Bench Frontcourt: Draymond Green, DeMarcus Cousins, Marc Gasol
We already covered Draymond. It’s the same Draymond we saw last year … the heartbeat of the Warriors and one of the hardest working dudes in the NBA. Aside from the nut-punching and “rivalry” with my favorite athlete ever, Draymond is my guy and my basketball spirit animal. He easily makes the roster.
The second two frontcourt spots go to two bigs that bring drastically different games to the table. Cousins’ numbers (28 points, 10 rebounds, 4 assists, 45-38-78 shooting splits) can blow you away the same way Anthony Davis’ do, and similar to AD’s Pelicans, Boogie’s Kings are in the hunt for the 8th seed in the Western Conference. Gasol’s resume doesn’t knock you out of your seat like Boogie’s does, but as always, Gasol is pacing those pesky Grit and Grind Grizzlies, and once again, if they can enter the postseason healthy the Grizzlies are going to be a bitch to have to play in a seven-game series.
Cousins is obviously the more dominant of the two in the traditional sense, but Gasol is far more stable, and I imagine that this is part of the reason why there hasn’t been any major buzz regarding a potential Cousins trade over the last few years. Some teams have probably been cautious to give up too much for a volatile, moody and exceptional young Center, not knowing what exactly they are going to get.
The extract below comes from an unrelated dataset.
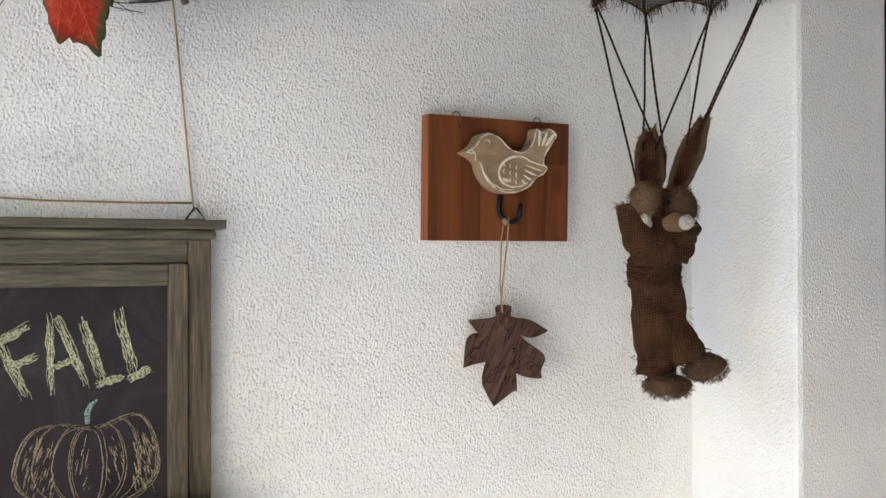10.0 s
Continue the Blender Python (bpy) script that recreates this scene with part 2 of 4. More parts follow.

Remember, Cousins has been putting up big numbers since he came into the NBA out of Kentucky, but he and the Kings have never sniffed the Playoffs until this year.
The Utah Jazz have been one of the pleasant, under-the-radar stories of the season and I want to reward their success with not one, but two NBA All-Star selections. With apologies to Klay Thompson, C.J. McCollum, Karl-Anthony Towns, DeAndre Jordan, Mike Conley and a handful of others, Rudy Gobert (the Defensive Player of the Year) and Gordon Hayward (inching towards that leap we’ve been waiting for him to make since he almost banked in the game-winner in the 2010 National Championship Game) get my Wild Card roster spots.
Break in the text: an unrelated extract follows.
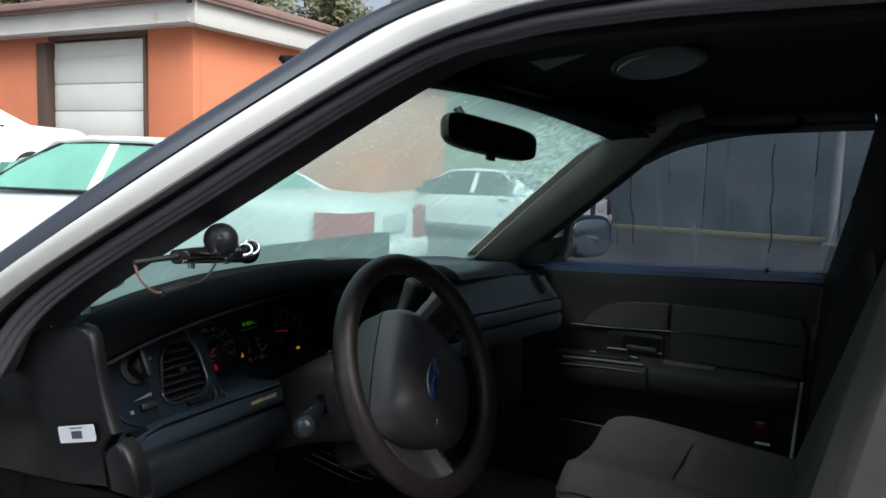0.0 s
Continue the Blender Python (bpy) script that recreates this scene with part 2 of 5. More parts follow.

Hayward will never be the prototypical alpha dog Jazz fans have ached for him to become, but with a uniquely constructed roster around him that can score in a variety of ways and play elite defense, that’s not what the Jazz need at the moment. Hayward is posting career best scoring and shooting numbers and he competes defensively every night.
Gobert is the true alpha dog in Utah. He is a destroyer around the rim that deserves the lion’s share of the credit for the Jazz being the best defensive team in the NBA. There are capable defenders elsewhere in any five-man unit Quin Snyder will throw out there, but when you have a gigantic shot-blocking Frenchman (one whose presence at the rim isn’t the only intimidating part of his game … Gobert’s nicknames include “The Stifle Tower,” “Gobzilla,” and “The French Rejection”) playing behind you, it takes some of the burden off of your shoulders. Gobert’s style of play isn’t cut out for an All-Star Game, but he’s been one of the twelve best Western Conference players this year, and that’s really all that matters.